Most of us go through life secretly proud of something we
are or we can do. Whether or not anyone else can see how good we are at
whatever it is might be a matter of debate but we tend to think of ourselves as
‘pretty good.’ Not so with Earl Scruggs who died Wednesday at the age of 88
and who lived more in those nearly nine decades than most anyone else you or I
will ever know.
I love all kinds of music, some more than others and some perilously
close to NOT at all (crunk,
I’m talking about you). In the interests of total disclosure I will concede I
am not a big country and western guy which is not very important in this
context because Earl Scruggs transcended the labels so many people try to put
on one another and always managed to not stay in the particular boxes that so
many worked so hard to keep him in.
The obit shows the range of his musical involvement and if
all you know about Bill Monroe is what you read a moment ago,
go wander around the audio and video files online because he was amazing (I
think of him, in his day, as the John Mayall
of Appalachian Americana, in that he created a musical environment towards
which talented musicians gravitated). If the only music Earl Scruggs ever made
and played were with Monroe’s Blue Grass Boys, his passing would still be
noteworthy.
But, he played with, and for, everyone making Music, with a
deliberate capital M for his enjoyment first and foremost and if the rest of us
got something out of it that was fine, too. I met him, as a rock and roll kid
on an early eighties Bob Dylan
in Germany tour, where Dylan was born again and treating his catalog like it
was someone he barely knew.
Scruggs wasn’t playing in Dylan’s band; he was friends with
a pair of musicians who were and he was kibitzing with them backstage at the
Mannheim Eis Stadion an outdoor arena with a cover, not unlike the Garden State
Arts Center, but with concrete seats, as befitted an ice hockey arena.

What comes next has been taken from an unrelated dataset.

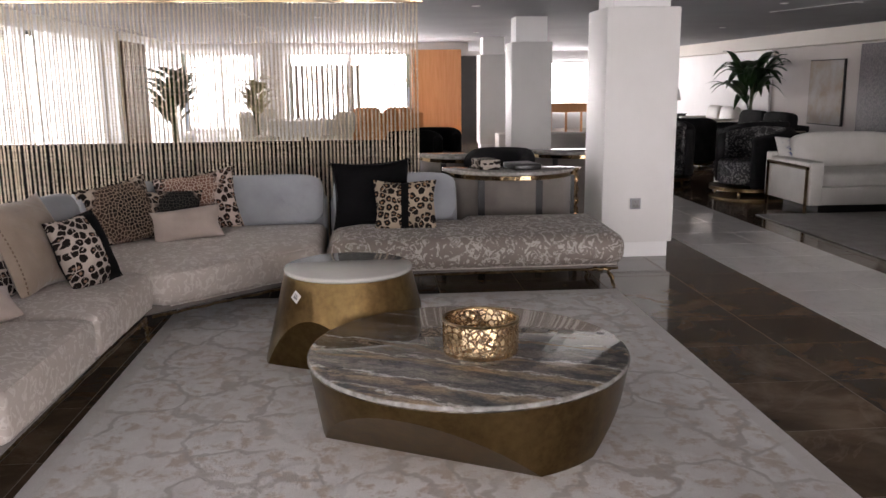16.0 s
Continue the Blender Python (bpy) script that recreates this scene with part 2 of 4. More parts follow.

He joined in an interview Dylan was kind enough to do after
a sound check that had been similar to a cat dropped into a blender (electric
instruments and hard surfaces make for odd bedfellows) and I was overwhelmed at
the catholicity of his knowledge of various musics but also by the brilliance
of his observations on any and every topic that came his way.
The interview was much more Earl than Bob which discomfited
the former and didn’t faze the latter and was a huge success the late night I
unspooled it on a rock radio show referred to in-house as “Diving for Dopers.”
That I wore a snorkel and had Red Cross certification in CPR was, in hindsight,
not the right message to be sending to management. The phones lit up to rave about the musician and the man. It was quite a time.
Earl Scruggs was a genius and a gentleman of the first order
and we are all poorer today for his passing.